Later Peggy and I joked about my losing a lot of time that morning. Time had just gotten away from me, I punned. And then it occurred to me that the sudden destruction of my watch was like a parable - not a very profound one, perhaps, but a parable none-the-less.

That watch, though not very expensive, was a technological wonder. It not only told me the precise time of day - in Atlanta and in several other cities - it also kept track of the day of the week, the month and the year. It would beep me at certain set times during the day and awaken me in the morning. Its stopwatch would even alert me when the steaks on the grill were medium rare. And in the night when darkness concealed its face, a mere touch of my finger and its numbers would illuminate. I trusted its accuracy. I relied on its dependability. Then, in two ticks of its digital second hand, it was no more.

How amazing, how fragile, are the systems that we rely upon to order and sustain our lives. Whether the precise ticking on my wrist or the steady beating within my chest, the mechanisms of life are intricately and wonderfully made.

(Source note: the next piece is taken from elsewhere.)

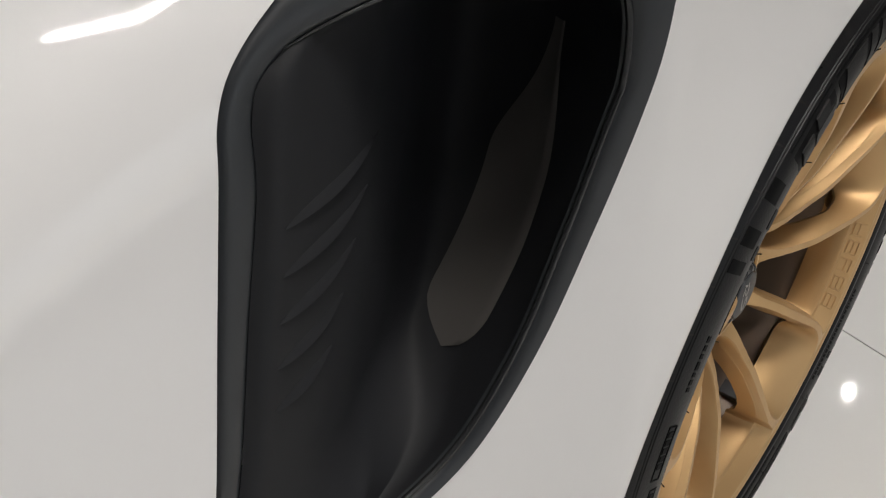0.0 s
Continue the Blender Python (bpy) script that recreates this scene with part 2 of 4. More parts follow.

So regular and dependable are they that I am scarcely aware of their steady motion. I may pay more conscious attention to a visible timepiece than the rhythm of my breathing, but my primary reliance rests more on the silent, less visible forces of life.

I am aware, too, of a much deeper reliance, an ultimate reliance, upon an invisible Force whose creativity initiates and sustains all that has life. I may thoughtfully plan my days and schedule my hours, but time - like a watch disappearing into the jaws of a grinder - is ultimately beyond my control. Yet, a confidence in the steadfastness of that benevolent Source of life allows me to face with joy and anticipation the unpredictable realities that daily unfold before me.

The following day I replaced my destroyed watch with a new one that has all the same remarkable functions. I continue to marvel at the ingenuity that went into its creation. And continue to marvel, too, at the creativity of the Initiator and Sustainer of all that has life and breath.